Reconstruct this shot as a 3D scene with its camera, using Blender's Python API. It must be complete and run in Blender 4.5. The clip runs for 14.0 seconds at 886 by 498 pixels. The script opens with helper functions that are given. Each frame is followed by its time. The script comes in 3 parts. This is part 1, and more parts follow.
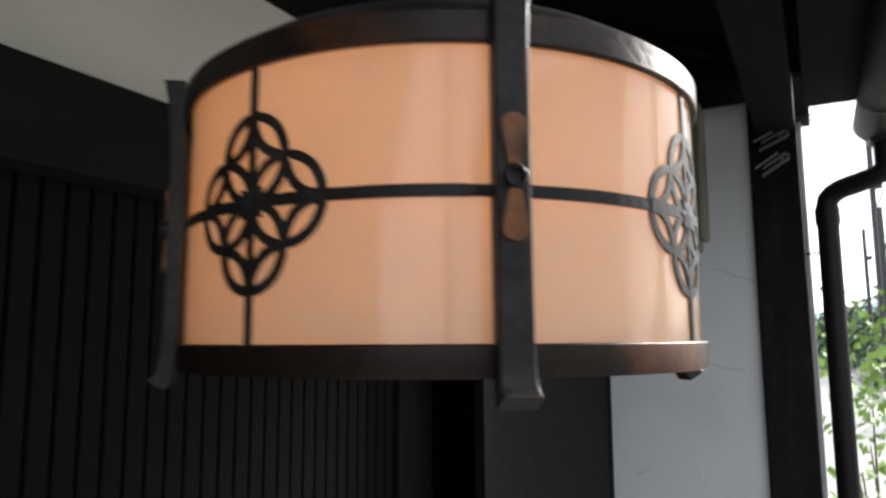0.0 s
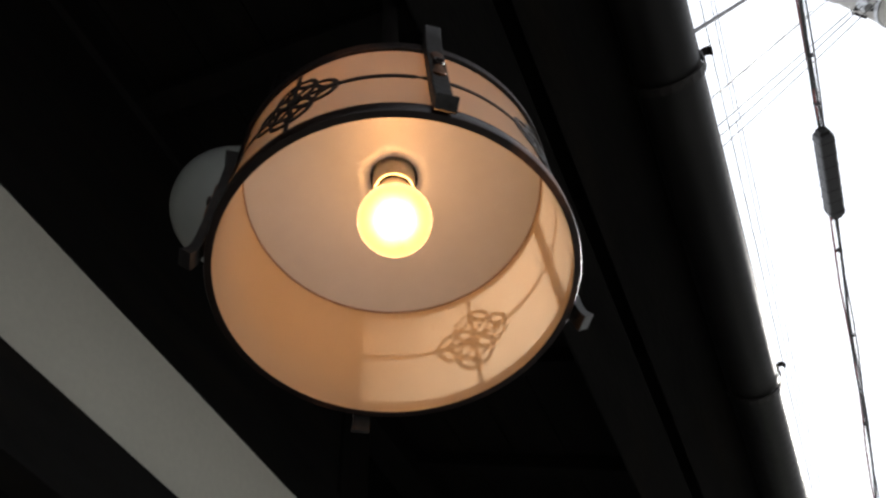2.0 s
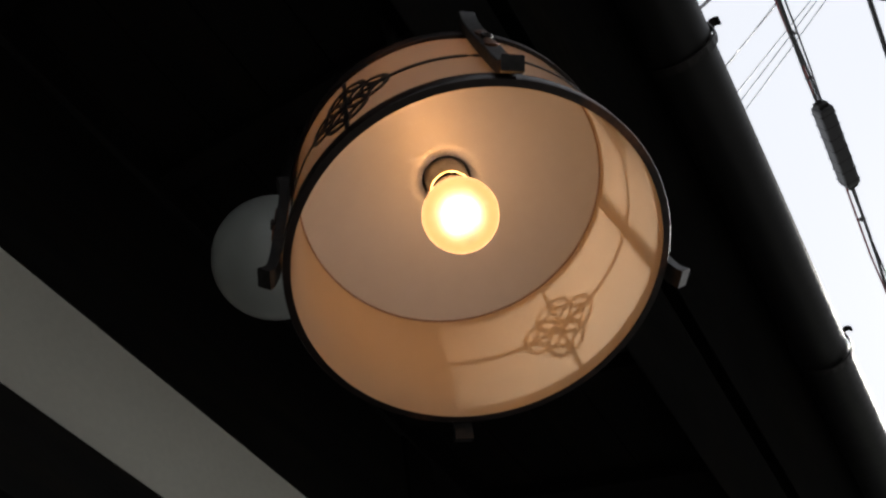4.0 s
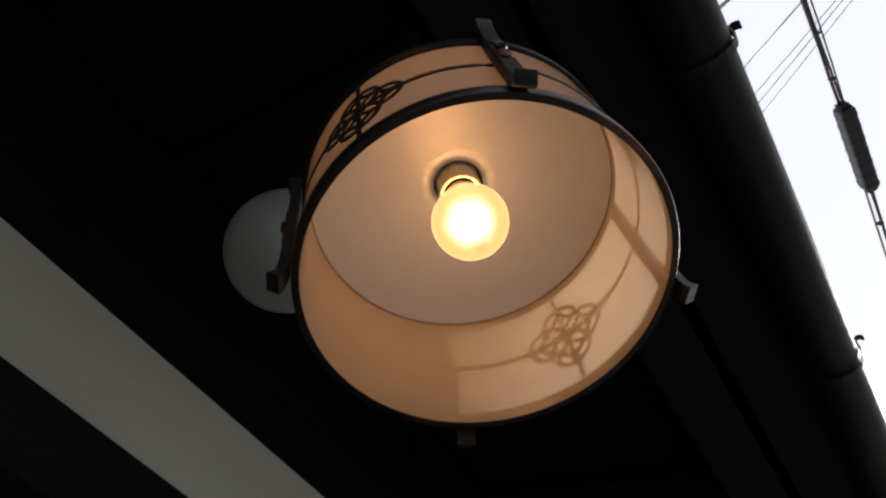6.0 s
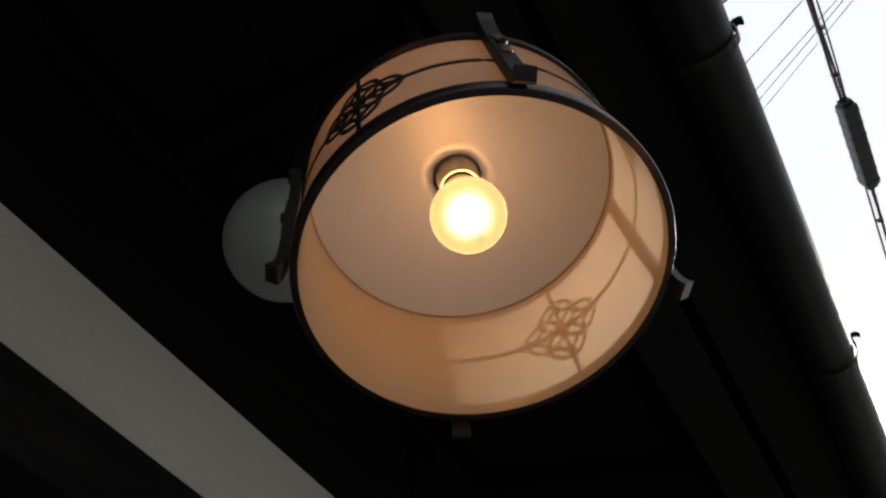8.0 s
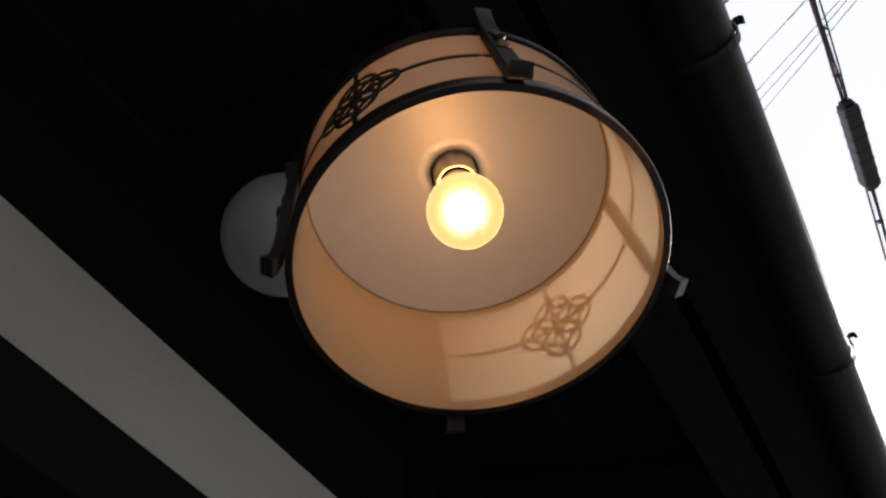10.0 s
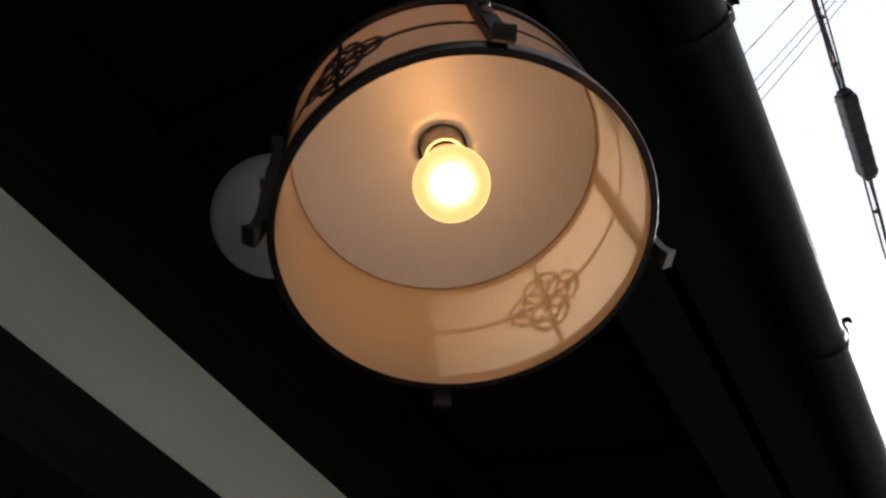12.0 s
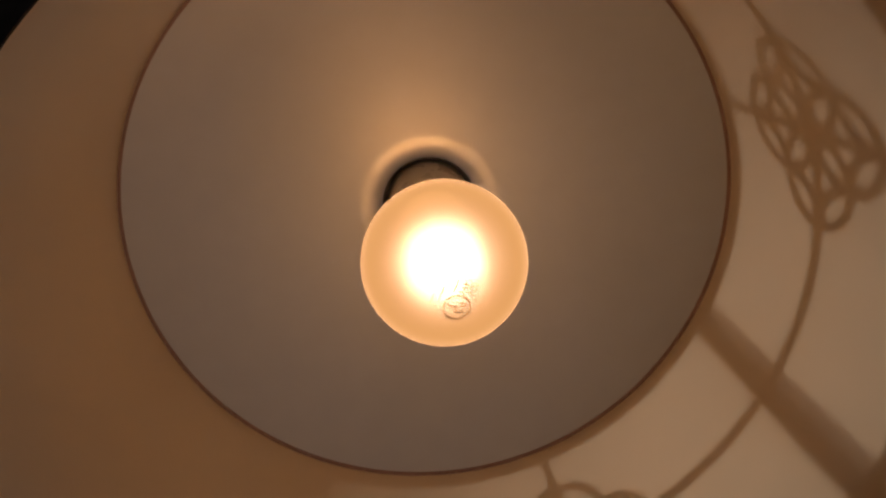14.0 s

+++

Directions:
Repeat the material verbatim. Do not carry over any picture.

The answer:
Reconstruct this shot as a 3D scene with its camera, using Blender's Python API. It must be complete and run in Blender 4.5. The clip runs for 14.0 seconds at 886 by 498 pixels. The script opens with helper functions that are given. Each frame is followed by its time. The script comes in 3 parts. This is part 1, and more parts follow.
0.0 s
2.0 s
4.0 s
6.0 s
8.0 s
10.0 s
12.0 s
14.0 s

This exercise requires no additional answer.